Posted on January 7, 2026 By admin No Comments on Lillian Drew Heavy drama, early cinema, a short burn
Scream Queens & Their Directors

Lillian Drew belonged to the first generation of American film actors who didn’t yet know they were inventing a language. There were no rules, no inherited techniques—only instinct, stamina, and the camera’s unblinking eye. She arrived early, worked relentlessly, and disappeared quietly, leaving behind dozens of films and very little mythology. Which, in its own way, feels appropriate.

She was born Lillian Margaret Flannery in Chicago in August 1882, the daughter of Irish immigrants whose roots were still close enough to remember. This was a time when Chicago was industrial, noisy, blunt—a city that rewarded toughness more than elegance. Drew carried that sensibility into her work. She was not known for light comedy or flirtation. She specialized in what trade papers called “heavy dramatic” roles: women under pressure, women in moral conflict, women who endured.

By the time motion pictures began to take hold as an industry, Drew was ready. She joined Essanay Studios, one of the most important early film companies, which operated first in Chicago and later in places like Chattanooga. Essanay was a factory, not a dream palace. Actors worked fast, films were shot quickly, and performers were expected to deliver emotion on demand, often with minimal rehearsal. Drew thrived in that environment.

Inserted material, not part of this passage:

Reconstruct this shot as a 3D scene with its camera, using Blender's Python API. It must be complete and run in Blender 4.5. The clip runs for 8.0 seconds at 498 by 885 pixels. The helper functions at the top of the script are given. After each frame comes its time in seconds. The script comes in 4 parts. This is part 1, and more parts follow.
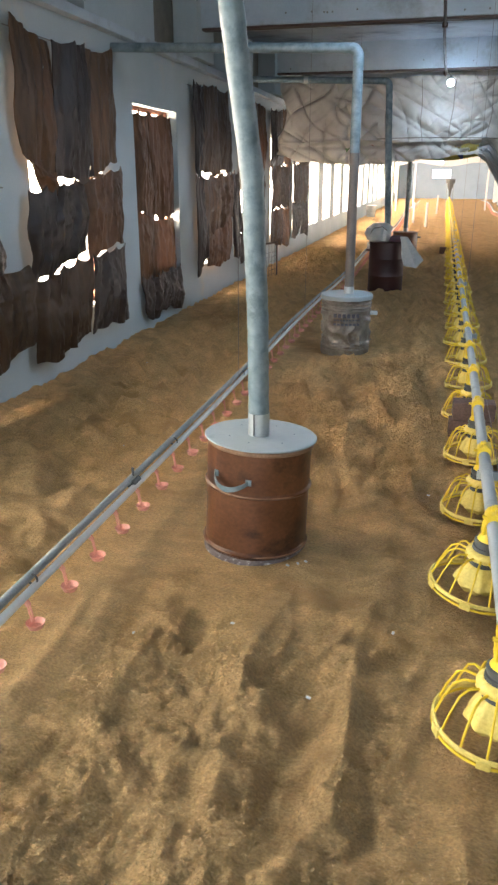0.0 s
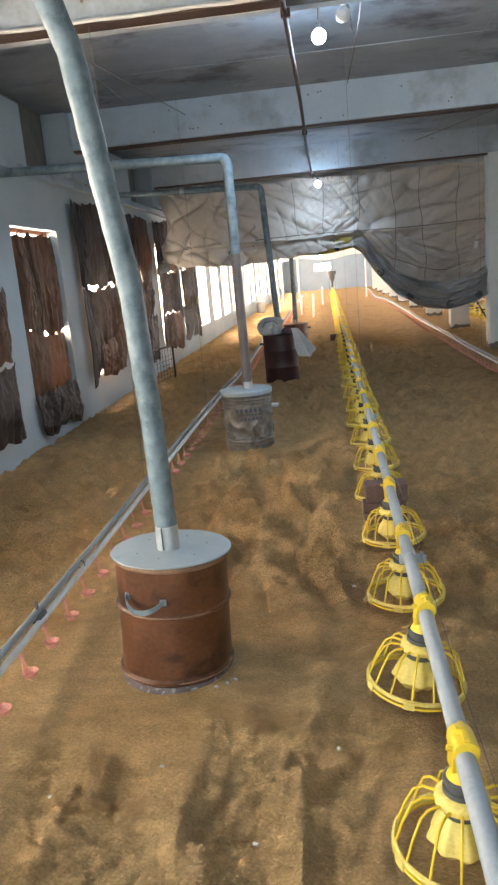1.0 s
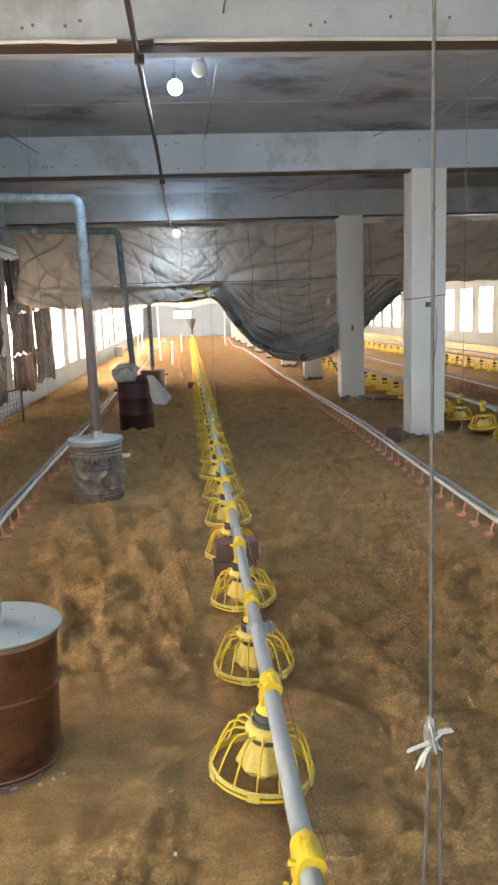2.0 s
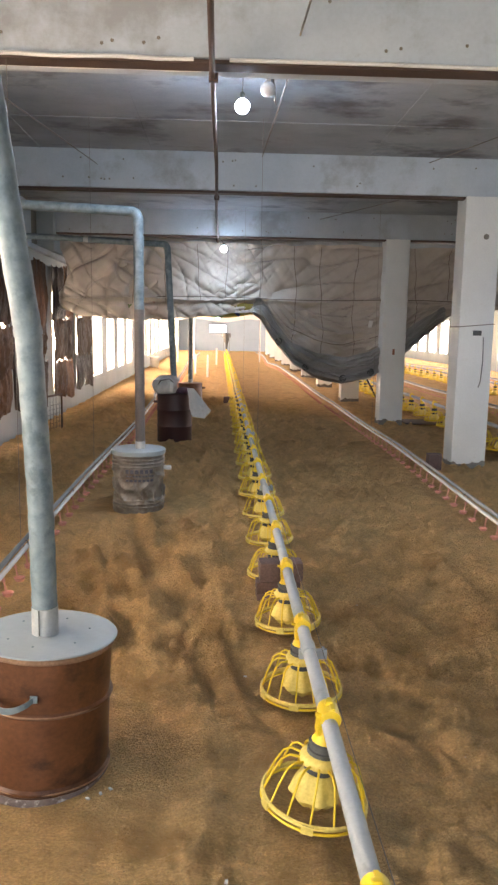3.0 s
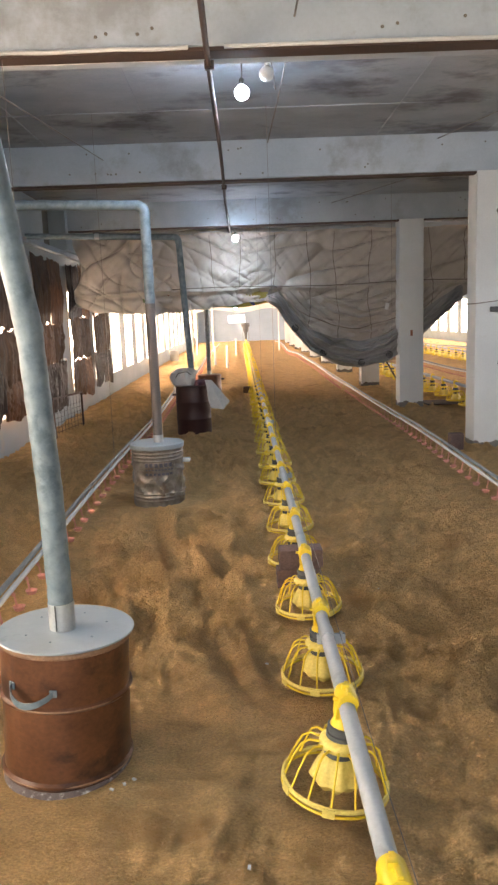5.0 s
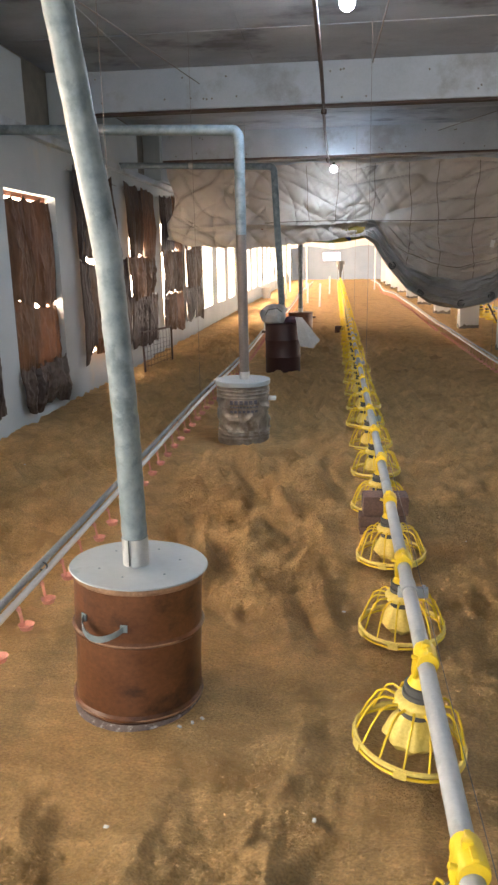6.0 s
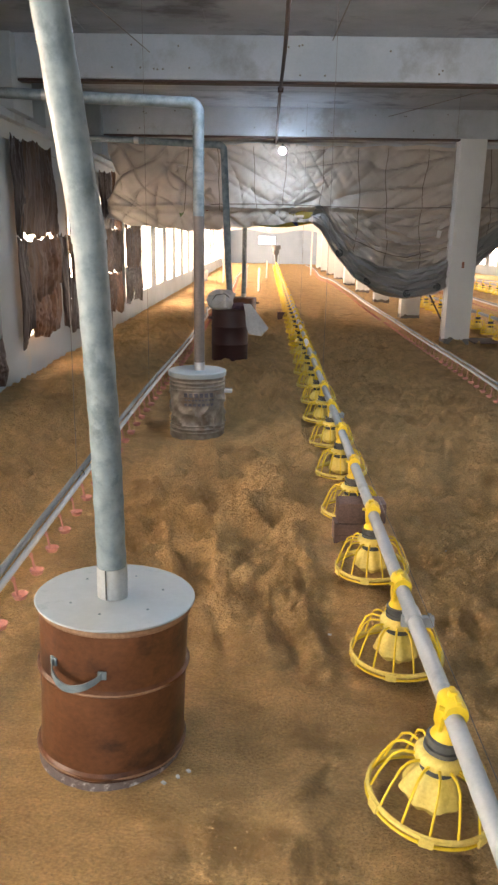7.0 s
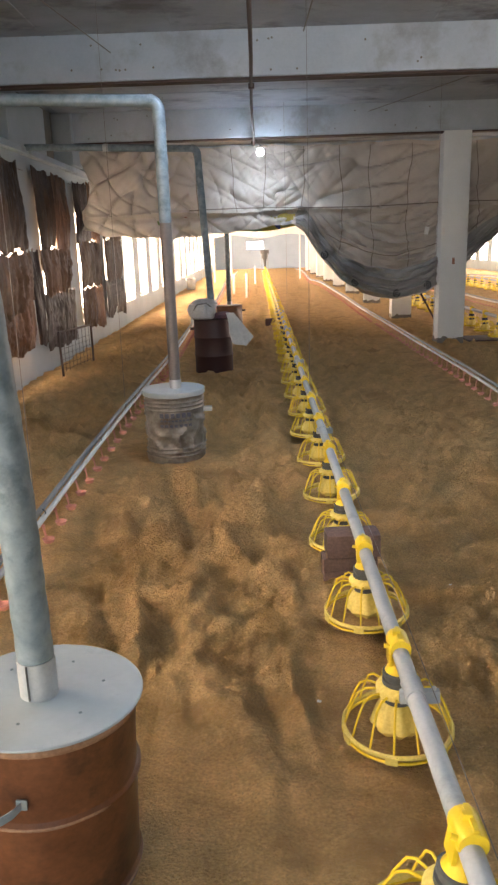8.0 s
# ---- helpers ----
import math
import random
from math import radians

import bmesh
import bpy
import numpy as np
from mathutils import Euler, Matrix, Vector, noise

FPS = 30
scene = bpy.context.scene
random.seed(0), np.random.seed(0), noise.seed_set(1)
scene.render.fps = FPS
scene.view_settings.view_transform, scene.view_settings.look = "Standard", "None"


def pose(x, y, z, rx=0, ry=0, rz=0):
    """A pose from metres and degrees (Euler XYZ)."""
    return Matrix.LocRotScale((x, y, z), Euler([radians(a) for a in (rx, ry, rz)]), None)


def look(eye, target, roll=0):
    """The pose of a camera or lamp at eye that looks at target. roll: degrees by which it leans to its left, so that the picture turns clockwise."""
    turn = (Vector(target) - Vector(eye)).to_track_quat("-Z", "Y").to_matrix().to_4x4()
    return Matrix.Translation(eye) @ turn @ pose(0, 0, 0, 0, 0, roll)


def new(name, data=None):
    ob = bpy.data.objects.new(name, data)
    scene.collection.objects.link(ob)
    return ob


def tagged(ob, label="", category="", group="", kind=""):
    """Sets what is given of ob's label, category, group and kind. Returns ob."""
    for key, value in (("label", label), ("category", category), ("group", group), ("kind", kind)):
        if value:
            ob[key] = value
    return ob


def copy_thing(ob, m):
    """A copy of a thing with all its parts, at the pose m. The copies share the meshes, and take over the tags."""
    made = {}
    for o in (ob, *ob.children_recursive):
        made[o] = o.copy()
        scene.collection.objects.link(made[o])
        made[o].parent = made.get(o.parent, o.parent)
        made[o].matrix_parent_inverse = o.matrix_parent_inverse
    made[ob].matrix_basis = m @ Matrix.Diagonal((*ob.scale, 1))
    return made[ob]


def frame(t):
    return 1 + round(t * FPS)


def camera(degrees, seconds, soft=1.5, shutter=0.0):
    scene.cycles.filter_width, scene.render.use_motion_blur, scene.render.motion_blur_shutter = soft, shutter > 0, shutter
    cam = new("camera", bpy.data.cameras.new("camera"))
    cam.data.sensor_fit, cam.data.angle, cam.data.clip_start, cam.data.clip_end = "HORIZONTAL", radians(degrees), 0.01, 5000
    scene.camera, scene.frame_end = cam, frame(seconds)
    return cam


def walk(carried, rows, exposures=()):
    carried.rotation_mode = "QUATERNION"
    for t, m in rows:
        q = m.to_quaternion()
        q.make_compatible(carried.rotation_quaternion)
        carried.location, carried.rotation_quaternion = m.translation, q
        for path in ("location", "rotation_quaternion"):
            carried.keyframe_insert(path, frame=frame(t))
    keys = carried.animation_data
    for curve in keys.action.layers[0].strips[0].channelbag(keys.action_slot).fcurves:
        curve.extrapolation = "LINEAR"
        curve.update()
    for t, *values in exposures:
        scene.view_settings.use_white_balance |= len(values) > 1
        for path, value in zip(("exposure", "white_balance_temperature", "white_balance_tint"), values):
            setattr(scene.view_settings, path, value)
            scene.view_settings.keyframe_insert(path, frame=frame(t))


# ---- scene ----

She appeared in more than eighty silent films, most of them shorts—compact, efficient stories designed to be turned out weekly. Her first known screen appearance came in 1913, and from there she rarely stopped working. She rode horses convincingly, a valuable skill at a time when Westerns and frontier dramas dominated production schedules. She shared the screen with other early stars, including Ruth Stonehouse and a young Gloria Swanson, long before Swanson became synonymous with silent-era glamour.

Drew never quite fit the mold of the emerging “movie star.” She was not marketed as ethereal or ornamental. Instead, she played women with weight—emotional, physical, moral. Films like Blind Man’s Bluff, The Clutch of Circumstance, The Woman Always Pays, and Vultures of Society placed her in narratives built around consequence. Even the titles suggest gravity. In an era that often reduced female characters to symbols, Drew’s roles implied interior life.

By the late 1910s, the industry was shifting. Feature-length films were replacing shorts, studios were consolidating, and Hollywood—not Chicago—was becoming the center of gravity. Drew continued working into this transition, appearing in films like Ruggles of Red Gap and Children of Jazz, her final screen appearance in 1923. But the pace slowed. Roles became scarcer. The factory moved on.

Away from the screen, her life was less stable. She had married fellow actor and director E. H. Calvert in 1907, and they had a son, William, who briefly became a child actor himself. The marriage did not last. By the early 1920s, Drew was separated, injured, and no longer able to rely on acting for steady income. She worked as a dressmaker—an unglamorous but honest trade, and one quietly common among women who had passed through early Hollywood and emerged without safety nets.

In February 1924, Lillian Drew died in Chicago from an overdose of barbital. She was forty-one years old. A coroner’s jury ruled her death accidental. Whether it truly was remains unknowable, and perhaps beside the point. What matters is how typical her ending was for performers of her era: no scandal, no grand tragedy, just exhaustion and disappearance.

She left behind no manifesto, no interviews explaining her craft. What survives are the films—many lost, some fragmentary—and a sense of a working actor who gave everything she had to a medium still figuring out what it was.

Lillian Drew didn’t live long enough to be remembered as a legend. But she lived long enough to help build the foundation. And sometimes, that’s the harder role.